Will 'stop-and-frisk' be a factor in the NYC mayor's race?

The guy who could have the biggest influence on the race for mayor of New York City isn’t a candidate. In fact, he has never run for office.

But the candidates running for mayor – and the city’s voters – are turning the fall elections into a kind of referendum on the legacy and tactics of longtime police commissioner Ray Kelly, especially his controversial use of the crimefighting strategy known as “stop-and-frisk.”

It has long been accepted police policy – blessed by the courts – to briefly detain and question people who appear to have committed a crime.

In New York, however, the number and quality of police stops has led to vocal complaints and lawsuits.

To double down on or drop stop-and-frisk?

“The police are stopping hundreds of thousands of law abiding New Yorkers every year, and the vast majority are black and Latino,” says the website of the New York Civil Liberties Union, which successfully sued the NYPD to get data on the volume of stops.

The NYCLU numbers showed that about 90 percent of the 3.8 million stops New York cops made over the last decade yielded nothing – no guns, knives, drugs or outstanding warrants.  But activists, noting that 86 percent of the people stopped were black and Latino, are calling the policy a form of racial profiling and demanding that stop-and-frisk be changed, curtailed or abolished.

Kelly defends the high number of stops as essential to lowering New York’s crime rate, and even doubled down on the policy, recently telling ABC News that “African Americans are being understopped in relation to people being described as perpetrators of violent crime.” [emphasis added]

The comment outraged many community leaders, some of whom sued the NYPD in federal court for civil rights violations, leading to a high-profile trial before a judge who is expected to hand down a ruling soon.

Courting Ray Kelly

Kelly has many fans in civic leadership circles, including the editorial boards of the daily papers. He regularly scores higher approval ratings in polls than any elected officials in the city — including his boss, Mayor Michael Bloomberg.

Kelly’s amen corners includes the three Republicans running for mayor. In the words of Joseph Lhota, who is leading the GOP field in the polls, New York’s plunge in crime since the early 1990s is a “fragile” advance that could be lost if the next mayor doesn’t keep up the pressure against crooks.

The other Republican candidates, George McDonald and John Catsimatidis, are also Kelly fans, and have offered to keep him on as commissioner if they win. In fact, before entering the race, Catsimatidis publicly asked Kelly to run. (Kelly, who has repeatedly been approached by Republican party leaders, regularly turns down requests to pursue elected office, although he also has not ruled out the possibility.)

Democrats dance around the issue

Things are a little more complicated on the Democratic side of the mayoral campaign.  Frontrunner Christine Quinn, the speaker of the City Council, says she would keep Kelly as police commissioner, a stance that drew boos at a candidate forum hosted by the Rev. Al Sharpton.
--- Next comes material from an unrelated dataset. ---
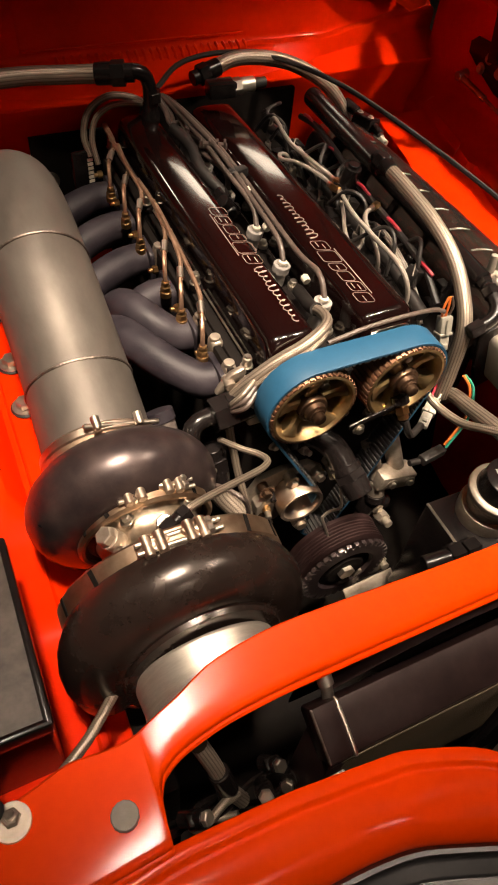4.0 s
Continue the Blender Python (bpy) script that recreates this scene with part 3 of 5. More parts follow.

Quinn says she would reduce and refocus stop-and-frisk, but keeping Kelly is widely viewed as a virtual endorsement of the current program.

Another Democratic hopeful, city comptroller John Liu, is at the other end of the spectrum, calling stop-and-frisk an illegal act of racial profiling that he would simply abolish if elected mayor.

Most other Democrats are offering variations on “mend it, don’t end it.”  An inspector general of the NYPD would allow for independent review of the department, says Bill de Blasio, the city’s Public Advocate (a largely ceremonial office whose most important power is to assume the mayoralty if the mayor should die, quit, or become incapacitated while in office). De Blasio recently released a report debunking some of the NYPD’s claims about the relationship between stop-and-frisk and New York’s decline in crime.

Bill Thompson, a former comptroller who ran for mayor in 2009, says an inspector general would simply add a layer of bureaucracy.  Thompson’s preferred solution is to replace Kelly and order the next commissioner to reduce the scope and reach of stop-and-frisk.

The newest entrant into the race, former congressman Anthony Weiner, opposes an inspector general, which he says would “blur lines of authority.”

Voters will have a clear choice

With just over 100 days to go before the September 10 primary, New Yorkers of all races will weigh in on the tricky question of helping police do their job without trampling on the rights and civil liberties of black and Latino young men.

Voters will have a clear choice between candidates who want to keep some version of the status quo and those who want to increase oversight of the NYPD.

While the city is making up its mind, Kelly – the man at the center of the commotion – will continue the business of making and keeping New York the safest big city in America. And thousands more young people, mostly black and Latino, will have encounters with law enforcement that breed bad feelings and complaints, but will solve no crimes.